On September 9, 1874, in Ilion, Daniel D. Morgan was united in marriage to Miss Emma Amelia Steber and to that union have been born four children: Marie Josephine; Samuel, deceased; Johnson; and Daniel Dygert, who died at the age of two years. Samuel Morgan was graduated from the Mohawk high school and at the time of his death was serving as a statistician in the ordnance department of the United States army, stationed at Springfield, Massachusetts. Formerly, and for a number of years he was associated with the operations of the New York Telephone Company and while thus connected secured the right of way for that company's lines through the state. Marie Josephine Morgan was married on October 15, 1905, to Lawrence Colfax Finch of Indiana, now deceased, and they became parents of two children, Daniel Morgan and Mary Elizabeth Finch. Mrs. Finch is now engaged in newspaper work, writing for the Utica Observer-Dispatch under the nom de plume of "Betty Blair", creating in this newspaper a department that has attained much popularity. She was graduated from the Ilion high school and from the Boston School of Expression and also took a special course in New York city under Dr. Mackey. Johnson Morgan, Mr. Morgan's only surviving son, was graduated from the Mohawk high school and from the Utica Business College and spent two years in extending his studies at the University of Indiana. When this country took a hand in the World war in the spring of 1917 he volunteered his services in behalf of the army and was commissioned a captain in the ordnance department, with which he served until after the close of the war and is now a major in the Officers Reserve Corps. He is connected with the operations of the Remington Cash Register Company, Incorporated, at Ilion. On August 30, 1913, Johnson Morgan was married to Genevieve Penny of Mohawk, and he and his wife have two children: Johnson, Jr., born August 23, 1914; and George Daniel, born October 21, 1922.

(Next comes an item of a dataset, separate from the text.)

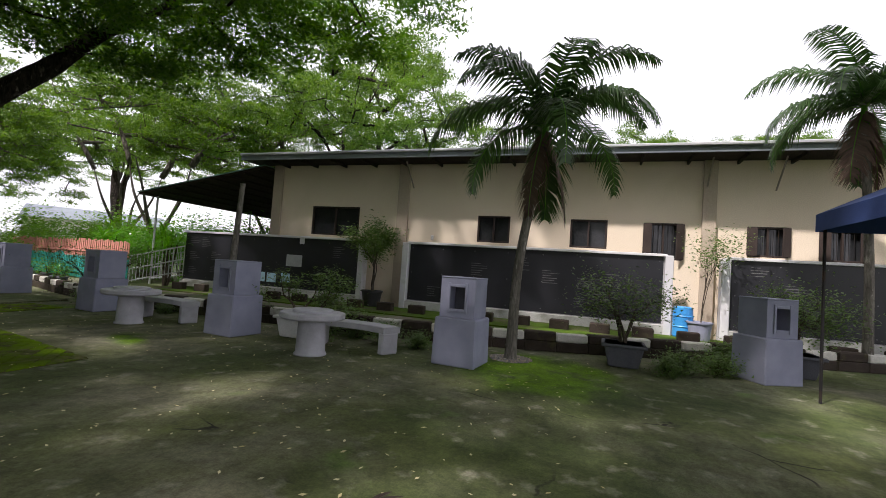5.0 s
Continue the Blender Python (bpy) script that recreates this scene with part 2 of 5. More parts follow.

Mrs. Emma A. Steber Morgan was born in Ilion on November 18, 1852, and is a daughter of Jean Michel and Marie Françoise (Bucher) Steber, Alsatians, who came to this country in the late '40s of the past century and located at Ilion, where they spent the remainder of their lives and where Mr. Steber, an expert machinist, was for years employed in the plant of E. Remington & Sons. During his period of service in the French army, as a young man, he had served as a member of the guard of honor which acted as an escort to the body of Napoleon when it was brought back to Paris from St. Helena. He and his wife had one child, a daughter, Marie, when they came to this country and four other children were born to them at Ilion, those besides Mrs. Morgan being: Josephine, Frank J. C., and Edith. Mrs. Morgan was graduated from the Ilion high school and from the Normal School at Oswego and then served for some time prior to her marriage as a preceptress in the Ilion high school. She is a member of the Protestant Episcopal church at Mohawk and is affiliated with the Ilion Travelers Club. She is one of the charter members of the Old Ladies Home Association of Herkimer county, was the first secretary of that useful body, and is now an honorary member of the board of managers of the association, in the affairs of which she has from the time of its organization taken a very earnest interest.